Но нет недостатка в подобных же свидетельствах и из большевистских рядов. «Когда появились тезисы Ленина, – вспоминал позже Цихон, крайне смягчая краски, как и большинство старых большевиков, споткнувшихся на Февральской революции, – в нашей партии почувствовались некоторые колебания, многие из товарищей указывали, что Ленин имеет синдикалистический уклон, что он оторвался от России, не учитывает данного момента и т. д.». Один из видных большевистских деятелей
Еще важнее, однако, показание «Правды». 8 апреля, через четыре дня после оглашения тезисов, когда можно было уже достаточно полно объясниться и понять друг друга, редакция «Правды» писала: «Что касается общей схемы т. Ленина, то она представляется нам неприемлемой, поскольку она исходит от признания буржуазно-демократической революции законченной и рассчитывает на немедленное перерождение этой революции в революцию социалистическую». Центральный орган партии заявлял, таким образом, открыто, перед лицом рабочего класса и его врагов, о расхождении с общепризнанным вождем партии по краеугольному вопросу революции, к которой большевистские кадры готовились в течение долгого ряда лет. Этого одного достаточно, чтобы оценить всю глубину апрельского кризиса партии, выросшего из столкновения двух непримиримых линий. Без преодоления этого кризиса революция не могла продвинуться вперед.
ПЕРЕВООРУЖЕНИЕ ПАРТИИ
Чем же объясняется исключительная изолированность Ленина в начале апреля? Как могло вообще сложиться такое положение? И как достигнуто было перевооружение кадров большевизма?
С 1905 года большевистская партия вела борьбу против самодержавия под лозунгом «демократической диктатуры пролетариата и крестьянства». Лозунг, как и его теоретическое обоснование, исходил от Ленина. В противовес меньшевикам, теоретик которых, Плеханов, непримиримо боролся против «ошибочной мысли о возможности совершить буржуазную революцию без буржуазии», Ленин считал, что русская буржуазия уже неспособна руководить своей собственной революцией. Довести демократическую революцию против монархии и помещиков до конца могли только пролетариат и крестьянство в тесном союзе. Победа этого союза должна была, по Ленину, установить демократическую диктатуру, которая не только не отождествлялась с диктатурой пролетариата, но, наоборот, противопоставлялась ей, ибо задачею ставилось не установление социалистического общества, даже не создание переходных форм к нему, а лишь беспощадная чистка авгиевых конюшен средневековья. Цель революционной борьбы вполне точно определялась тремя боевыми лозунгами – демократическая республика, конфискация помещичьих земель, 8-часовой рабочий день, – которые в просторечии назывались тремя китами большевизма, по аналогии с теми китами, на которых, по старому народному поверью, держится земля.
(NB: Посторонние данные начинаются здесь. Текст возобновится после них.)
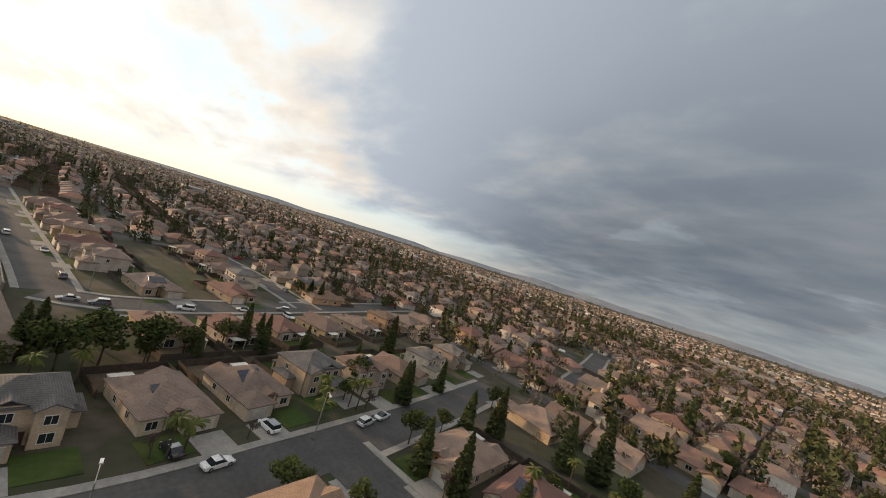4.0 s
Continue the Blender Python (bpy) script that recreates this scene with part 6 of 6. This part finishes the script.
random.seed(21)
for x, y, s in [(43.5, -97.5, 0.95), (35.5, -99.5, 0.95), (24.5, -102, 1.0), (67, -112, 0.9), (-23, -71, 1.0), (38, 76, 0.95), (38, 61, 1.0), (20.5, -104, 0.6), (71.7, 166.4, 1.15), (110.1, 164.5, 1.2), (137.9, 164.5, 1.2), (8, -90.5, 0.75), (72, -130, 0.9), (91, -112, 0.7), (94, -70, 0.6), (97, -86, 0.7), (101, -100, 0.6)]:
    plant("c", x, y, s)
for x, y, s in [(-108, -57, 0.7), (-112, -47, 0.7), (-100, -80, 0.8), (-103, -90, 0.8), (-96, -96, 0.9), (-106, -98, 0.9), (-110, -92, 0.8), (-107, -66, 0.6), (-114, -34, 0.7), (-115, -22, 0.7), (-116, -8, 0.8), (84, 50, 0.8), (84, 33, 0.8), (86, -38, 0.9), (92, -42, 0.9), (97, -44, 1.0)]:
    plant("c", x, y, s)
for x, y, s in [(-78, 325, 0.6), (-82, 322, 0.6), (-86, 316, 0.6), (-79, 331, 0.6), (-88, 309, 0.55), (105, 404, 1.0), (-85, 210, 0.6), (-88, 172, 0.6), (180, 170, 1.0), (188, 180, 0.9), (186, 160, 1.0), (196, 166, 0.9), (183, 210, 0.9), (192, 228, 1.0), (188, 260, 0.9), (205, 190, 1.1)]:
    plant("c", x, y, s)
# thick belt behind the gardens, east of the long street
for i in range(34):
    y = -36 + i * 3.4
    x = 82.8 + random.uniform(-2.2, 2.4)
    plant(random.choice("bbbcpp"), x, y, random.uniform(0.9, 1.25))
for x, y in ((84, -47), (88, -53), (93, -51), (89, -60), (98, -53), (82, -39), (95, -60)):
    plant("b", x, y, 1.1)
for x, y in ((79, -44), (81, -50), (83, -40), (62, -86), (65, -88), (58.5, 30), (58.5, 46), (58, 92), (39, 104), (20, 62), (18, 30), (17, 14), (42, -82), (-12, -138), (-6, -137), (0, -134), (4, -133)):
    plant("p", x, y, random.uniform(0.8, 1.05))
for x, y in ((-18, -141), (-24, -143), (20, -132), (28, -128), (108, 303), (111, 292), (113, 297), (121, 279), (127, 279), (141, 279), (147, 279), (152, 282), (110, 276), (116, 272), (148, 258), (105, 295)):
    plant("p", x, y, random.uniform(0.6, 0.85), 0.16)
# along the main road, in the strips between car parks
for x in (9, 15.5, 22, 29.5, 36, 61, 68, 75, 84, 92, 102, 113, 128, 143, 158, 176, 195, 215):
    plant("w", x, main_y(x, -17.6), 1.5)
for y in range(156, 348, 9):
    plant("w", 40.2 + random.uniform(-0.8, 0.8), y + random.uniform(-2, 2), random.uniform(0.75, 1.05), 0.1)
for x, y in ((58, 196), (76, 190), (98, 205), (120, 186), (146, 188), (135, 203), (104, 210), (100, 219), (57, 232), (57, 262), (57, 300), (57, 330), (118, 345), (128, 350), (142, 349), (155, 350), (112, 366), (128, 368), (150, 368)):
    plant("w", x, y, random.uniform(0.5, 0.75))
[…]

Вопрос об осуществимости демократической диктатуры пролетариата и крестьянства разрешался в зависимости от вопроса о способности крестьянства совершить свою собственную революцию, то есть выдвинуть новую власть, способную ликвидировать монархию и дворянское землевладение. Правда, лозунг демократической диктатуры предполагал участие в революционном правительстве также и рабочих представителей. Но участие это заранее ограничивалось ролью пролетариата как левого союзника при разрешении задач крестьянской революции. Популярная и даже официально признанная идея гегемонии пролетариата в демократической революции не могла, следовательно, означать ничего, кроме того, что рабочая партия поможет крестьянам политическим оружием из своих арсеналов, подскажет им наилучшие способы и методы ликвидации феодального общества и покажет, как применять их на деле. Во всяком случае речи о руководящей роли пролетариата в буржуазной революции отнюдь не означали, что пролетариат использует крестьянское восстание для того, чтобы, опираясь на него, поставить в порядок дня свои собственные исторические задачи, то есть прямой переход к социалистическому обществу. Гегемония пролетариата в демократической революции резко отличалась от диктатуры пролетариата и полемически противопоставлялась ей. На этих идеях большевистская партия воспитывалась с весны 1905 года.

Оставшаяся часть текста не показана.